Making Time for Business Development #3:

Networking takes time, and for professionals, time is scarce.   Lack of time can force us to pass up an opportunity to help a network contact.  Because help is the coin of networkland, these missed opportunities lessen our value as networkers.  Miss one such chance and no great harm will be done. Miss again and again and the cumulative harm will be substantial.

Here are three things to have ready to give, so that you don’t have to take time to get them each time you want to give them to a contact.

1. The Key Resource

Clients often ask their professional advisors for referrals to other providers. If a specific kind of provider is requested frequently, it pays to vet a few of them, so that you can quickly and comfortably refer them in the future.  Whether or not these providers can also refer clients to you is of secondary importance. 

A management coach, a PhD psychologist, frequently gets requests for referral to counselors who can help a client’s family member or friend with personal problems.   She has verified two or three psychologists who do that kind of work and to whom she can refer these clients. 

Clients sometimes ask a structural engineer for advice on problems in residential buildings, not his specialty.  He developed a list of engineers who did do residential work whom he could refer.

Note in both these cases, the need for help is probably urgent.  When the need is urgent, the value of the referral is high.  You don’t want to come up empty handed when the contact turns to you at so critical a moment.

2. Note Cards

When a client is ill or has a death in the family, you may want to send a sympathy card and feel an electronic one too impersonal.  When a client has a birthday, gets promoted, or has a new child, you may think of sending a card of congratulations.  You have every intention of buying a card, but don’t get around to it and the moment passes. 

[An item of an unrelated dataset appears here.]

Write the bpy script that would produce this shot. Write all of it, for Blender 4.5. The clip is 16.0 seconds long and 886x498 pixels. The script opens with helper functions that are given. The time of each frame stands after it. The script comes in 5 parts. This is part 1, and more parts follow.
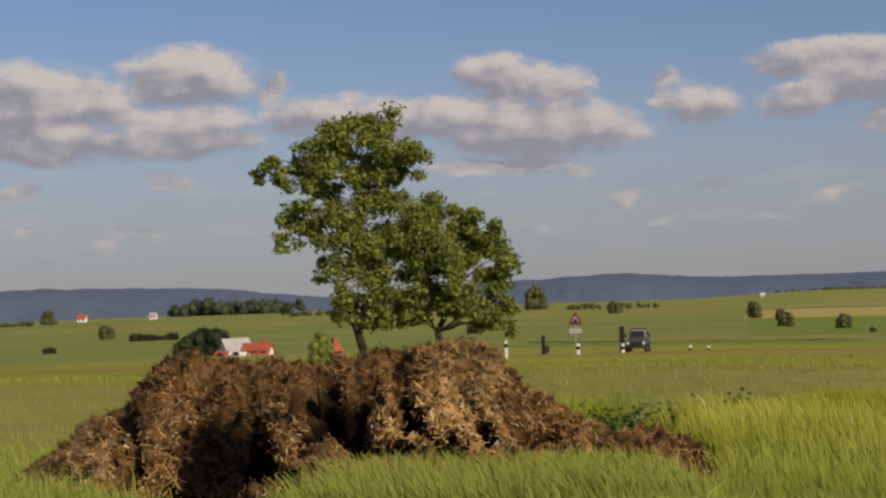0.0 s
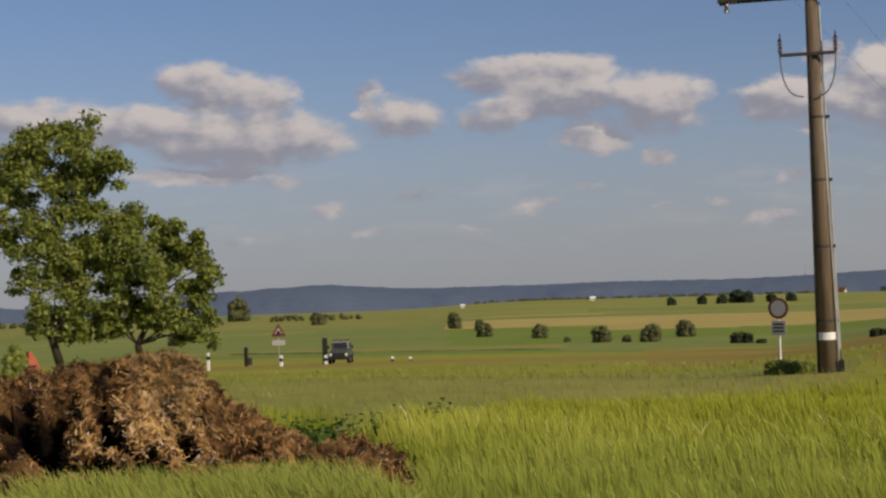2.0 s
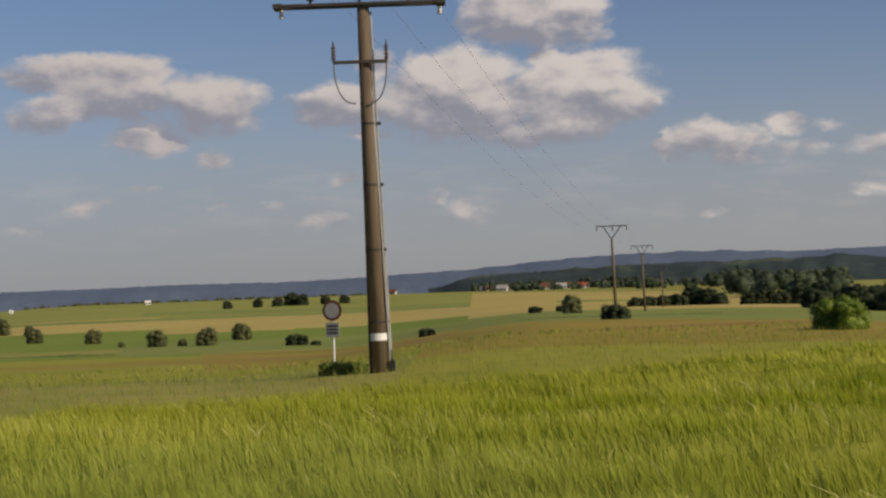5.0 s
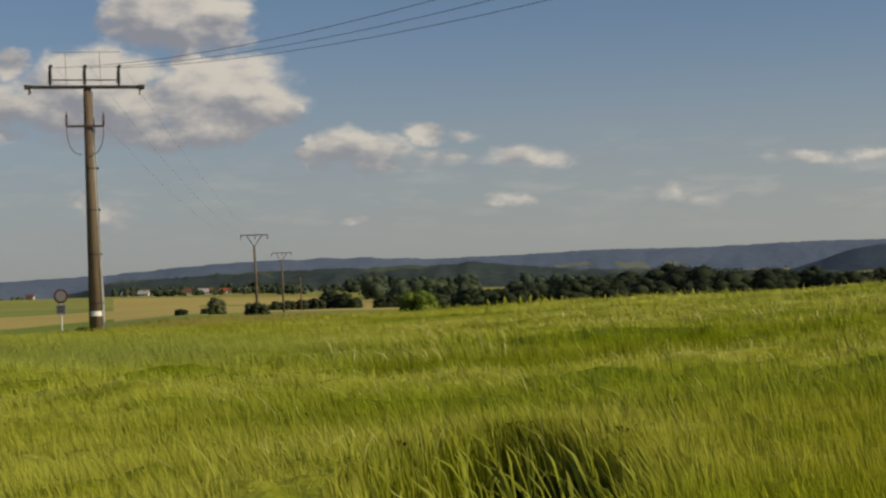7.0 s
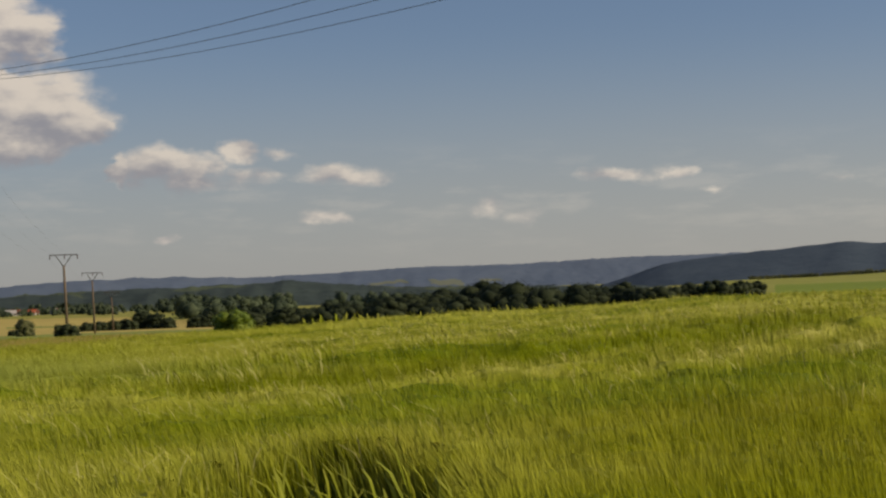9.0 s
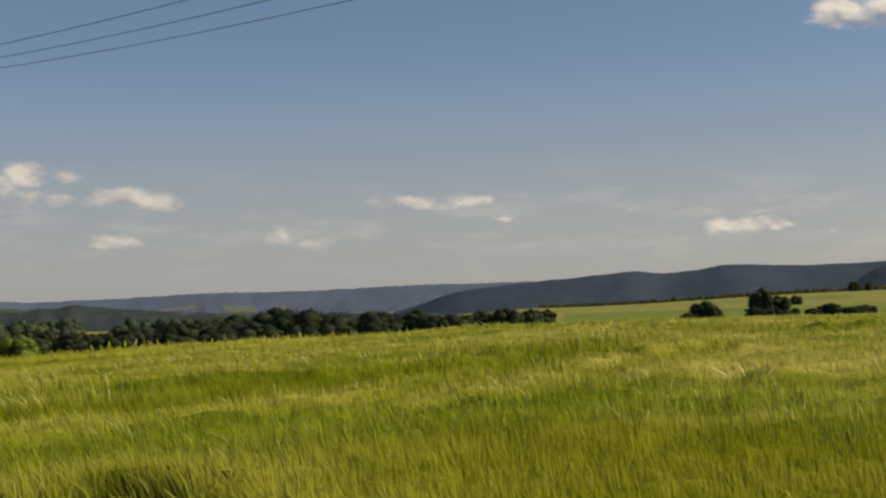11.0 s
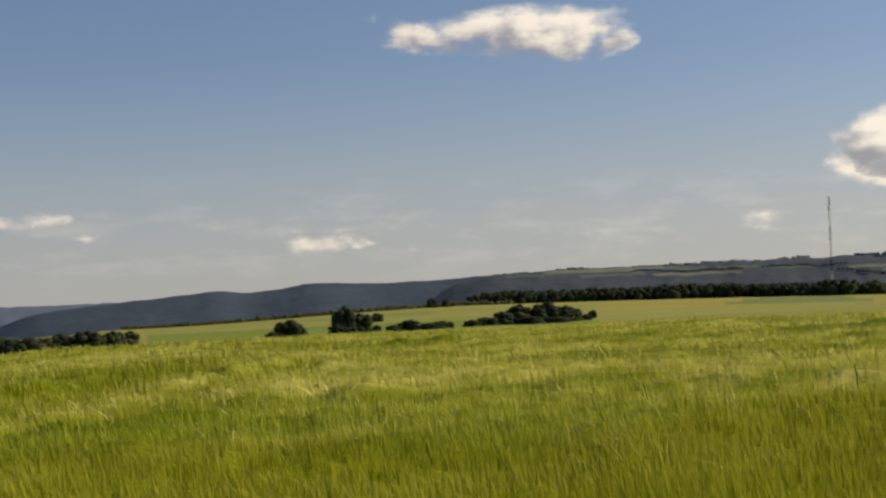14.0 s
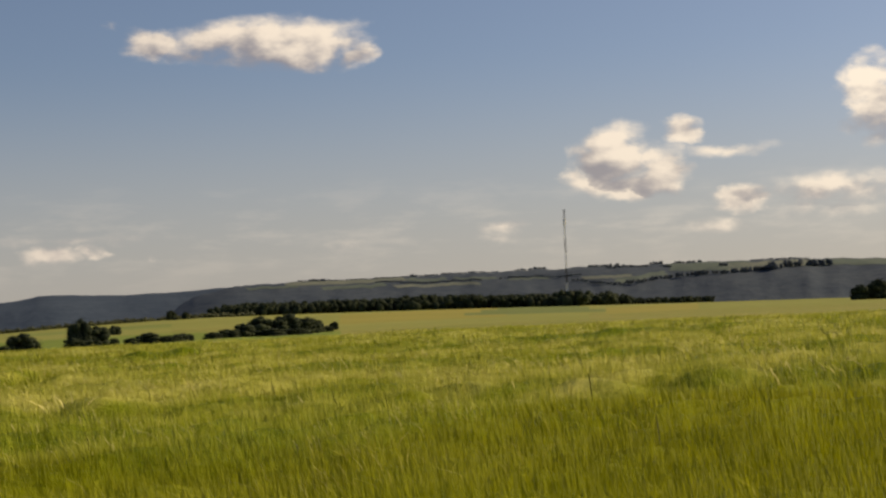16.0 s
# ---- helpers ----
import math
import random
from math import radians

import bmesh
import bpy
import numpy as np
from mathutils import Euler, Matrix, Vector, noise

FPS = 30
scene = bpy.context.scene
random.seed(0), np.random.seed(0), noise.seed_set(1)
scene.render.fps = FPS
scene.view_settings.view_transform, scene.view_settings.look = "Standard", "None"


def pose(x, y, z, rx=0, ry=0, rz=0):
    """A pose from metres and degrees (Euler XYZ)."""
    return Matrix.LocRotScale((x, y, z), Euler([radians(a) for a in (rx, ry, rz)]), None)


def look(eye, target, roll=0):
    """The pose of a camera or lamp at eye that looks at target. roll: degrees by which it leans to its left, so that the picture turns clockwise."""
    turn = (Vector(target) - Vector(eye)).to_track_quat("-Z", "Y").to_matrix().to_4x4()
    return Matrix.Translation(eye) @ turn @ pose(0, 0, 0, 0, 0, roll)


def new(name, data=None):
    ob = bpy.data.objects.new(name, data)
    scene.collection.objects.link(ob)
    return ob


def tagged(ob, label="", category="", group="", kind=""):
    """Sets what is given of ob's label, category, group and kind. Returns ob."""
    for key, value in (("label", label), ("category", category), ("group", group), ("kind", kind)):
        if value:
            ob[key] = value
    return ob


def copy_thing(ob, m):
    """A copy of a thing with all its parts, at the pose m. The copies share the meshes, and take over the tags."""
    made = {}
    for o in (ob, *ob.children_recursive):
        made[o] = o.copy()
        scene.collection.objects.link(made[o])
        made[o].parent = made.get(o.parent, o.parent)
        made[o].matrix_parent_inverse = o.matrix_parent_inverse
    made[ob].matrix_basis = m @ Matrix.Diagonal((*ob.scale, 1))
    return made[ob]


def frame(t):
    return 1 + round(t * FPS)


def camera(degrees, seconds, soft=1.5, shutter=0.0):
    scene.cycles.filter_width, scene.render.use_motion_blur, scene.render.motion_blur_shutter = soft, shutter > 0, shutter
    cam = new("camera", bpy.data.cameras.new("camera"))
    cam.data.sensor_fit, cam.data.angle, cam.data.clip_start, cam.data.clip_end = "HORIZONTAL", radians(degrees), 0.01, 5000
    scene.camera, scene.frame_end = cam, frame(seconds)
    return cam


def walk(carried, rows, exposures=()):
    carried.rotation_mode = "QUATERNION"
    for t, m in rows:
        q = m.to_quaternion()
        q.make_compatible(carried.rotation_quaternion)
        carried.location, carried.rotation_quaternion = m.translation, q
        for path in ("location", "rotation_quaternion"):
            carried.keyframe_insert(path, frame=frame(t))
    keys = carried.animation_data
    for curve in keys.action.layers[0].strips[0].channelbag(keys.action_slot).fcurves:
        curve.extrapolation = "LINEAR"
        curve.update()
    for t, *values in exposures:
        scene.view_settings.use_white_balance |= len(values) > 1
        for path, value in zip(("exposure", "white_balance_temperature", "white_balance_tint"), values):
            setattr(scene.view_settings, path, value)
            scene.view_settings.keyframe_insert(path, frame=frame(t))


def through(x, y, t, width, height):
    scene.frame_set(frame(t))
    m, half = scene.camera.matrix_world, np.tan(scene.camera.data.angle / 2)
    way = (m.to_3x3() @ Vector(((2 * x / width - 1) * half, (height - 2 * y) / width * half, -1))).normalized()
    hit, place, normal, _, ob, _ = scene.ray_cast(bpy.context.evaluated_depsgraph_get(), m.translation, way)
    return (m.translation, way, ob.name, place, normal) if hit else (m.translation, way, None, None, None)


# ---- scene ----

This may seem a small thing; but it’s not.  We all appreciate it when a friend recognizes our successes and our tragedies.  Doing so with a card takes little effort and is good manners, whether or not the person is a network contact.  With network contacts it helps advance a relationship. 
But, we seldom go out and buy the needed card, we are so busy and distracted.  You are far more likely to write a personal note, if you have the card in your desk in anticipation of needing it. 

The next time you visit an art museum or high-end stationer, buy some all-purpose, conservative cards and keep them in your desk.  Having them at hand allows you to draft a quick note immediately on hearing news from a contact that warrants so personal a response.

3. The Special Book

Books make excellent gifts, because they have low cash value, but high intrinsic value to the right reader.  If you find yourself recommending a book often, buy a few copies so that you have them ready to send as gifts.  Some of the books I do this with include:

  1. The New Strategic Selling by Heiman and Sanchez.  This guide to planning and monitoring a complex sale is best-in-class and an important resource for professionals and others who sell.
  2. Learned Optimism by Martin Seligman.  The author helps people overcome thinking habits that get in the way of their success.
  3. A Primate’s Memoir: A Neuroscientist’s Unconventional Life Among the Baboons by Robert M. Sapolsky. I give this book to those who have suffered and enjoyed the difficulty of cross-cultural communication.  It makes them laugh and so is among the kindest gifts a person can make.
  4. My current favorite business book. When I read a book that I think has an important message, I will send them to contacts I think will appreciate them.  For example, I have done this with:
    o  The Innovator’s Dilemma by Clayton M. Christensen
    o  The Logic of Failure by Dietrich Dorner et. Al.
    o  Strategy and the Fat Smoker by David Maister, which I reviewed here.

(I would be interested in hearing what books you give or recommend to your contacts.)

A little foresight will make you a better networker, because you will be able to give more and in networking, you have to give to get.